Extract from the entries below, exactly as given, only the lines from the line containing "of a camera" to the line containing "turn = (Vector(target)", both lines included.

### Data listing
#####

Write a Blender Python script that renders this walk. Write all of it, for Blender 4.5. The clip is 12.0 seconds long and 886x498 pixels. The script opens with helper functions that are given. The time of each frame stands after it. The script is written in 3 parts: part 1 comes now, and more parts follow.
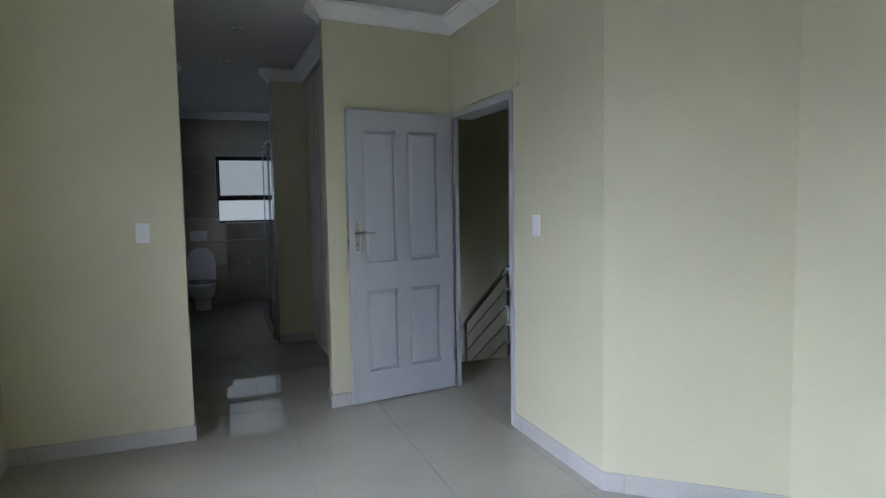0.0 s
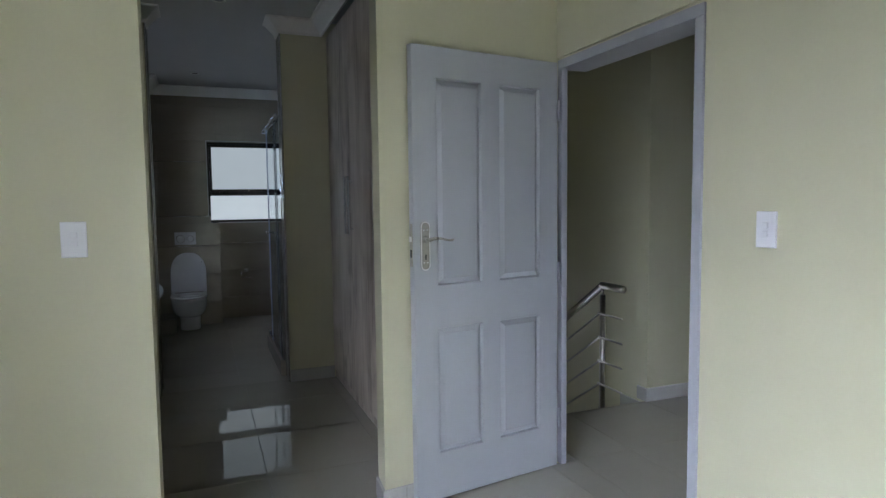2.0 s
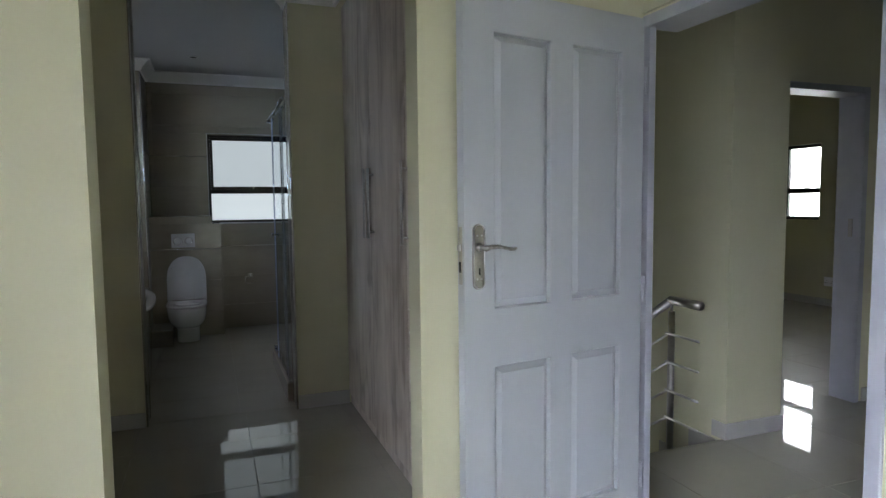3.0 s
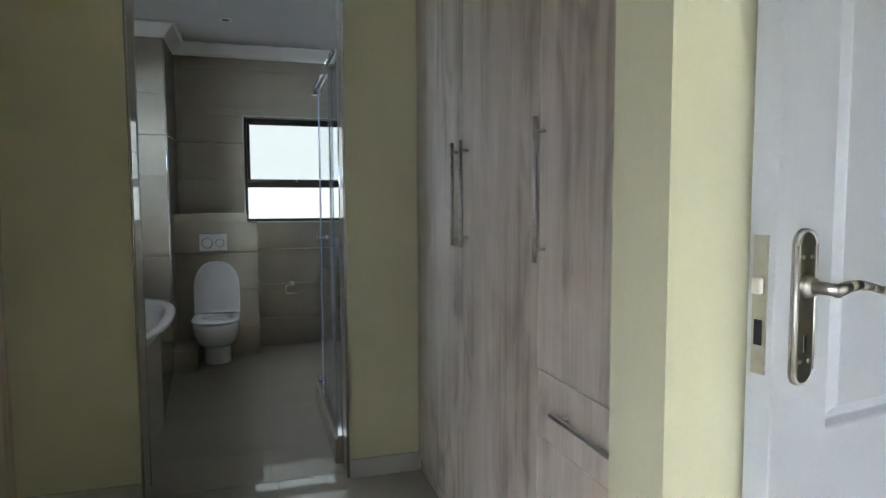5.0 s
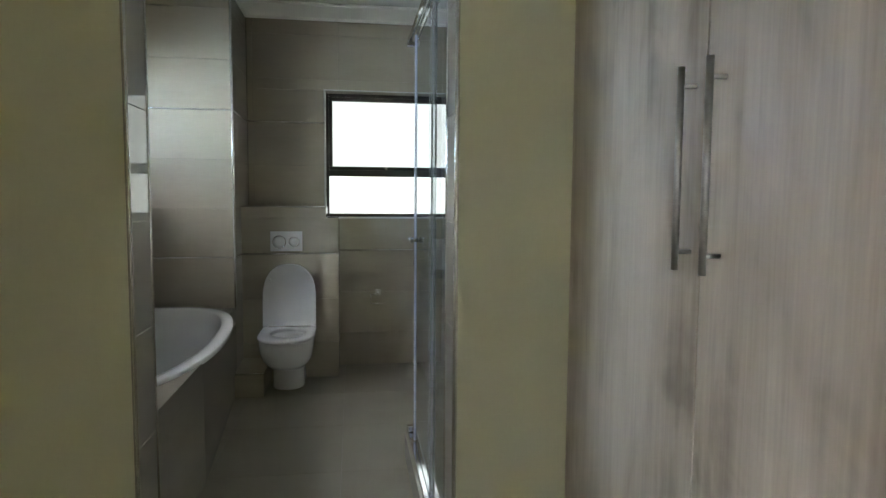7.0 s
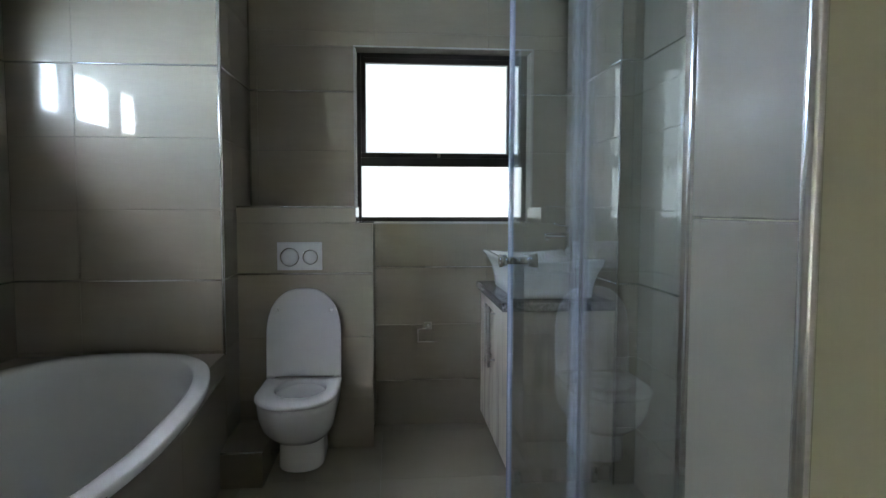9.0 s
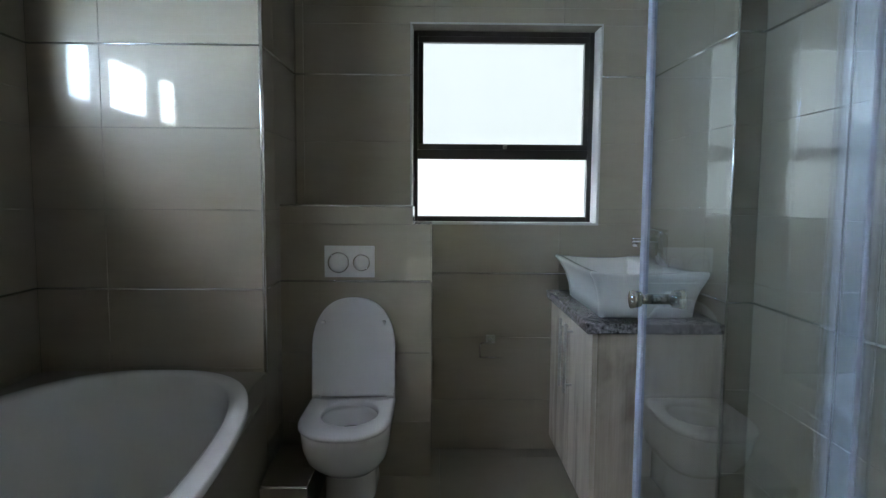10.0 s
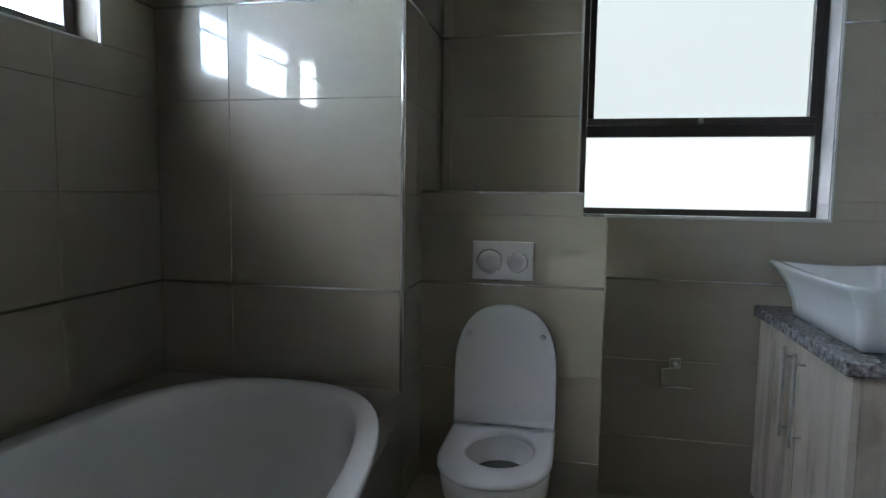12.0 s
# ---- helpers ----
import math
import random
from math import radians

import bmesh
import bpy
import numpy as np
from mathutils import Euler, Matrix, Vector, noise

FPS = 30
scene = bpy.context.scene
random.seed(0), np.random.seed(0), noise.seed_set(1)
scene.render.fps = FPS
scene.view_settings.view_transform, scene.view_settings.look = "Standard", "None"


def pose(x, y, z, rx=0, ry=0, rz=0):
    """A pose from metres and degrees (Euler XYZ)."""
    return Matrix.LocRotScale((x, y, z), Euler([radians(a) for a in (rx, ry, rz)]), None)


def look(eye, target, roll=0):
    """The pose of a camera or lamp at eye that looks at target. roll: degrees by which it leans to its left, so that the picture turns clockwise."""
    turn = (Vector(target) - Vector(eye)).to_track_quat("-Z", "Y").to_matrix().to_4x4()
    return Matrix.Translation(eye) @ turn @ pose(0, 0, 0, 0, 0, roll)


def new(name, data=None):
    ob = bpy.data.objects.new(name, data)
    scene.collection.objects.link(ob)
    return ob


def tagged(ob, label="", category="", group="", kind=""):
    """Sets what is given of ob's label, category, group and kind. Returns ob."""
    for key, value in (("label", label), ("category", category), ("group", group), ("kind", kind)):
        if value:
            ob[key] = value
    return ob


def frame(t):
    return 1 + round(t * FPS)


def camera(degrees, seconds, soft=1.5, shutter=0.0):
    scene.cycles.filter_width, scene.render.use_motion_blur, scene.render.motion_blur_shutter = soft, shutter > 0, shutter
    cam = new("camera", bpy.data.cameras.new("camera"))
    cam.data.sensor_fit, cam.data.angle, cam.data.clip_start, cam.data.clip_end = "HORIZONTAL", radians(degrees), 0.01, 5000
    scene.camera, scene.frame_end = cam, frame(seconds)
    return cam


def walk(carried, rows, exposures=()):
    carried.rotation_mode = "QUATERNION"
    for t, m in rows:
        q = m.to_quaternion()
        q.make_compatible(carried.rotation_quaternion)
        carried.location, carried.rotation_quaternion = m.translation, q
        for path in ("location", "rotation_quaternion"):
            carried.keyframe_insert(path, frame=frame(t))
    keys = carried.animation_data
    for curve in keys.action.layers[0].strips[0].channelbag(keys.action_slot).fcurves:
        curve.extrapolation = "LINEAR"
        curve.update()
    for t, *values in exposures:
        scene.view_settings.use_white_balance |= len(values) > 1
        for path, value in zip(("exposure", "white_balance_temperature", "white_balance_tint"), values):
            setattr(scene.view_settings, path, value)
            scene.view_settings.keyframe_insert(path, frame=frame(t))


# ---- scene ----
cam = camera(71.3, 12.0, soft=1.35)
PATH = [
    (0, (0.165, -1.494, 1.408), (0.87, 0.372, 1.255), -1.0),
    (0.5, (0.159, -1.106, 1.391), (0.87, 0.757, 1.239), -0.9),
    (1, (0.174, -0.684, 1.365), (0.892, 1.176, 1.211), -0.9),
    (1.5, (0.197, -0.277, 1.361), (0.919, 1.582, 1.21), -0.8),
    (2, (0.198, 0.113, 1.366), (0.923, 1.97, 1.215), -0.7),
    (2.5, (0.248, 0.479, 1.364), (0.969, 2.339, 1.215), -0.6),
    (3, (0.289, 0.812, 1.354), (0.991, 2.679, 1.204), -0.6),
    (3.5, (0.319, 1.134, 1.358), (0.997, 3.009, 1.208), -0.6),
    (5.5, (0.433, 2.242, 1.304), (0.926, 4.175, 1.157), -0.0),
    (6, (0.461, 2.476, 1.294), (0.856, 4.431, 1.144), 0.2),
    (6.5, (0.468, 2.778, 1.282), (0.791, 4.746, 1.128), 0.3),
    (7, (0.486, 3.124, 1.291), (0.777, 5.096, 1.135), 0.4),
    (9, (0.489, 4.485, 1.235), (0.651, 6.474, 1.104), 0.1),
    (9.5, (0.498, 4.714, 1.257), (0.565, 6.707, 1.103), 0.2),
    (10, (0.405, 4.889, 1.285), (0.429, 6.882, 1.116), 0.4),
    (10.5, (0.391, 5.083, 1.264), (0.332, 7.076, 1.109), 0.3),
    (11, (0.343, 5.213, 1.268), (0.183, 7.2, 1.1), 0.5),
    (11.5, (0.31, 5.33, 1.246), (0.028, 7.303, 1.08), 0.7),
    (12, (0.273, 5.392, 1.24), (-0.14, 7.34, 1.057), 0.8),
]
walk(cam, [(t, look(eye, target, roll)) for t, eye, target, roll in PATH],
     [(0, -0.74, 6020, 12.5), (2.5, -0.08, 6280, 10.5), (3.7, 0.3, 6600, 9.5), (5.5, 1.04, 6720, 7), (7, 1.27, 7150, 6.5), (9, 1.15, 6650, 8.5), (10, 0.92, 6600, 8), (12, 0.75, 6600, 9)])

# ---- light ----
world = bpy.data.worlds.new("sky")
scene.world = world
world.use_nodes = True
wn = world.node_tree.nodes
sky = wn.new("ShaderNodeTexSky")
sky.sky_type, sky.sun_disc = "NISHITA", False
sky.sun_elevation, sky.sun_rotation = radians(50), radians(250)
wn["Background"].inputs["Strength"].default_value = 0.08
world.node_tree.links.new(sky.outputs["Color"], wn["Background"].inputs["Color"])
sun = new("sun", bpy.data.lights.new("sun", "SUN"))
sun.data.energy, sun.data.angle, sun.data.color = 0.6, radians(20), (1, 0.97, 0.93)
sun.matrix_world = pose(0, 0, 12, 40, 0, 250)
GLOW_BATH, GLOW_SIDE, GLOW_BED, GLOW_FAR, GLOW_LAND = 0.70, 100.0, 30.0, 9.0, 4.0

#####

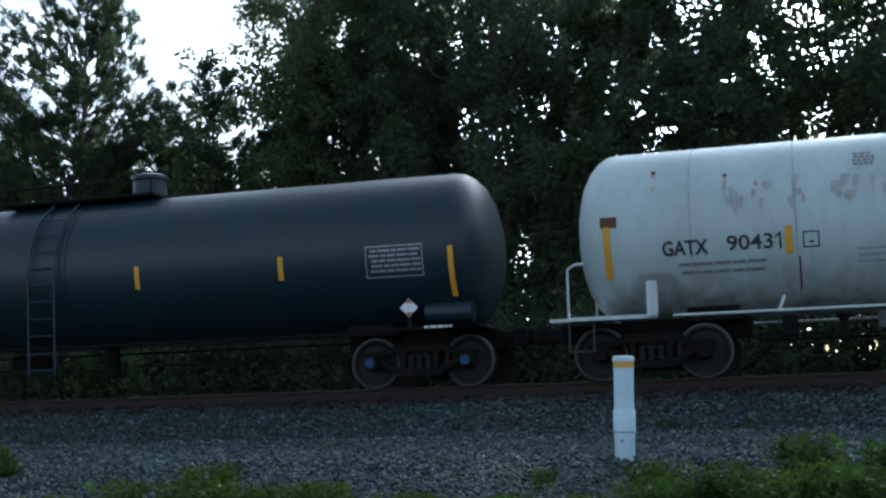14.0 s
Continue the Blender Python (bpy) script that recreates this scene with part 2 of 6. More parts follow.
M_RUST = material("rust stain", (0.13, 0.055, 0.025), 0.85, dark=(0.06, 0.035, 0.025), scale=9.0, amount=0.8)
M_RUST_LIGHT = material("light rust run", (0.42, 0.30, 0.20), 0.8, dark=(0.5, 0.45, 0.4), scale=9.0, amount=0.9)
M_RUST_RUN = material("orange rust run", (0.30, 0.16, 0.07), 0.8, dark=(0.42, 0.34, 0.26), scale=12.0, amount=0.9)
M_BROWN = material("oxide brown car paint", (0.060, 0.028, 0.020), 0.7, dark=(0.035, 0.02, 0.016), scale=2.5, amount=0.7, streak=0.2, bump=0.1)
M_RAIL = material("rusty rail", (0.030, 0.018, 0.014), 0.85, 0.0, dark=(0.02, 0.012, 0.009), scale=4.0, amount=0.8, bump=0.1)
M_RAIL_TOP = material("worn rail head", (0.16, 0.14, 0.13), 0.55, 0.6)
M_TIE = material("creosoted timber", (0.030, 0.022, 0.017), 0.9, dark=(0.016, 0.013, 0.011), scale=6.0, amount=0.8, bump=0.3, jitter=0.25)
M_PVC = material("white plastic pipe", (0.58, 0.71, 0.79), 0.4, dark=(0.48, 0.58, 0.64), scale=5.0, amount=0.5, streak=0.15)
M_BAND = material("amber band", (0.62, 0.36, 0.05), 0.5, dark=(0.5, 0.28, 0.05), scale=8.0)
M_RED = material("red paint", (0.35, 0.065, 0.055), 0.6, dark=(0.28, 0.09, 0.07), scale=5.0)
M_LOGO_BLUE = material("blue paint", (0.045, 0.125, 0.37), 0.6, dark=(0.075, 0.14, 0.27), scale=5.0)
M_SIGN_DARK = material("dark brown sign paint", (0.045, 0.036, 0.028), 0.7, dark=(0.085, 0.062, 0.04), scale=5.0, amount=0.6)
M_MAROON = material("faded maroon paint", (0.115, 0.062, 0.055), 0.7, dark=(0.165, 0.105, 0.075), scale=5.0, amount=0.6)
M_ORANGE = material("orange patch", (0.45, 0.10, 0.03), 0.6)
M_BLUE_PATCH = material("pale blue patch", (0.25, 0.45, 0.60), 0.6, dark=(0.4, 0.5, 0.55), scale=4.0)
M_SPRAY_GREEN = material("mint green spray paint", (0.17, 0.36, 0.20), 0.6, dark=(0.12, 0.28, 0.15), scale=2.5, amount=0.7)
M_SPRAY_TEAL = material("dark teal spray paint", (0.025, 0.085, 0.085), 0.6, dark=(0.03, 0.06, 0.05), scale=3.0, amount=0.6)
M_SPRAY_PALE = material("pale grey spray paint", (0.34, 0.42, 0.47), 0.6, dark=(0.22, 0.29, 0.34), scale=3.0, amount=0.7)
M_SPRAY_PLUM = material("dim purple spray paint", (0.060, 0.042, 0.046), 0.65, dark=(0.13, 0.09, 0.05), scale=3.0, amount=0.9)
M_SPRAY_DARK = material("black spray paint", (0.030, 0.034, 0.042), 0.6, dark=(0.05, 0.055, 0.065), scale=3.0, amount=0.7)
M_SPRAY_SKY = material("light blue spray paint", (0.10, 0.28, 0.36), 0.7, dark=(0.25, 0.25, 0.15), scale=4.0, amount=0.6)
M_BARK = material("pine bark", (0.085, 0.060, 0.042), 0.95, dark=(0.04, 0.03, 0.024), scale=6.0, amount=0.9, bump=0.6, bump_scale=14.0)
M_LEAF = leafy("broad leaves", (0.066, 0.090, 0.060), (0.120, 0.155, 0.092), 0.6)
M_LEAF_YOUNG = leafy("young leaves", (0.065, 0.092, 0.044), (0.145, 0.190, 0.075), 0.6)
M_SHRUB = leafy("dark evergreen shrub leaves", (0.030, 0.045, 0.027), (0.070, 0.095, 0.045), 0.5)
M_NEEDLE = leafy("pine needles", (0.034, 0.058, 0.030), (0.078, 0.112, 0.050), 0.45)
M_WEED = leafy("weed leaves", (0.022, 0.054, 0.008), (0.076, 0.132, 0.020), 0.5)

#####

### Result
    """The pose of a camera or lamp at eye that looks at target. roll: degrees by which it leans to its left, so that the picture turns clockwise."""
    turn = (Vector(target) - Vector(eye)).to_track_quat("-Z", "Y").to_matrix().to_4x4()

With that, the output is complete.